Buon samaritano, l'arte del prendersi cura
Dispiace doverne prendere atto, ma molta gente, nella Vecchia Europa e dunque anche in Italia, si dice cristiana – più o meno in buonafede – senza aver la benché minima conoscenza della teologia, poco importa che si tratti delle Sacre Scritture o della dottrina sociale della Chiesa.
Questo è un fenomeno sintomatico del deficit di formazione, a livello soprattutto di catechesi, che riguarda molte comunità di credenti o presunti tali. Ad esempio, il dialogo – indipendentemente dalle sue declinazioni: culturale, interreligioso o ecumenico – risulta essere notevolmente ridimensionato nel dibattito sociale e politico, riducendosi a una sorta di manifestazione marginale nella condotta personale e collettiva del cristiano.
Lo stesso atteggiamento – che peraltro esclude l’incontro con ogni genere di alterità e dunque preclude il dialogo – può essere esteso al tema della solidarietà. Il fatto stesso che si ritenga una qualsivoglia persona «prossima» solo rispetto alla sua effettiva vicinanza geografica, la dice lunga. «Ama il prossimo tuo» diventa allora «ama quello a te vicino». E quindi solo se tutti attorno a te sono stati messi nelle condizioni di vivere bene, si potrà aiutare chi ha effettivamente bisogno in giro per il mondo.
Detto così sembrerebbe un ragionamento logico, in relazione soprattutto alla vexata quaestio della mobilità umana e dell’integrazione culturale, in un Paese come il nostro, o più in generale nella cornice del Vecchio Continente. Peccato però che nostro Signore Gesù Cristo, 2.000 anni fa, predicando a Gerusalemme e dintorni, abbia letteralmente ribaltato il senso e il significato del sostantivo «prossimo», almeno così come è comunemente inteso.
Emblematica è la parabola del Buon Samaritano, che troviamo nel vangelo di Luca (10,25-37). Alla domanda di un dottore della legge su chi fosse il suo prossimo, Gesù risponde operando un decentramento narrativo. C’è da considerare che a quei tempi, in Palestina, vi era un acceso dibattito tra le scuole rabbiniche su chi fosse il prossimo. Si andava dalla concezione più ristretta, «il prossimo è soltanto colui che appartiene al mio clan familiare o tribù», a quella più estensiva, giudicata quasi eretica – per noi oggi «buonista» – che includeva nel prossimo anche lo straniero che abitava dentro i confini di Israele.

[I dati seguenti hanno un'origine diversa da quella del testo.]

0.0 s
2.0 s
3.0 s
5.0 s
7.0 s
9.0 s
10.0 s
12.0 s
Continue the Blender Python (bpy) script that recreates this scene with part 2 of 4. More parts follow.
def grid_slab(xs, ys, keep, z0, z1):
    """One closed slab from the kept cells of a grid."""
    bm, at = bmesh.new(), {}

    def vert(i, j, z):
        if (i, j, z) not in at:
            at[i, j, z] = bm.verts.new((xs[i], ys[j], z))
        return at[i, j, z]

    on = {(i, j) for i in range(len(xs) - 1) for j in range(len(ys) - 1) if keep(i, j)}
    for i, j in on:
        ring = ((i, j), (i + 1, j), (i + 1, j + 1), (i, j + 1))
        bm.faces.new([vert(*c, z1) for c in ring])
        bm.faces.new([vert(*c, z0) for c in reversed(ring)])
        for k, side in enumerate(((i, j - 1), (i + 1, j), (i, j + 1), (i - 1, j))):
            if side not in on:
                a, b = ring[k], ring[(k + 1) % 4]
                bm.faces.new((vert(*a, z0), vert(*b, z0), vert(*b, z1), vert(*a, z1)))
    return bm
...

Nel mondo ebraico, il prossimo era colui che era oggetto dell’amore. Mentre per Gesù l’interpretazione è radicalmente diversa. Nella parabola lucana si parla di un poveretto che era incappato nei briganti, durante un viaggio da Gerusalemme a Gerico, rimanendo sulla strada mezzo morto. Ebbene, sia il sacerdote che il levita, stando al racconto, passarono oltre, dunque non lo soccorsero, mentre il buon samaritano: «Lo vide. Gli si fece vicino», prendendosene cura, facendosi persino servo di quel poveretto.
E dire che gli ebrei guardavano i samaritani come il fumo negli occhi, considerandoli come dei veri e propri scomunicati! Ed ecco la domanda finale di Gesù al dottore della legge, esponente della nomenclatura religiosa del tempo: «Chi di questi tre – il sacerdote, il levita e il Samaritano – ti sembra sia stato prossimo di colui che è caduto nelle mani dei briganti?». E la risposta del dottore è: «Quello che ha avuto compassione», in quanto il prossimo non è colui che viene amato, ma colui che ama. È evidente che Gesù riesce a mettere con le spalle al muro il suo interlocutore dimostrando, ancora una volta, d’essere il Figlio di Dio per la sapienza del suo insegnamento.
Il pensiero di Nostro Signore è anni luce distante dall’interpretazione che di questi tempi viene data alla solidarietà cristiana e a ogni genere d’incontro con l’alterità.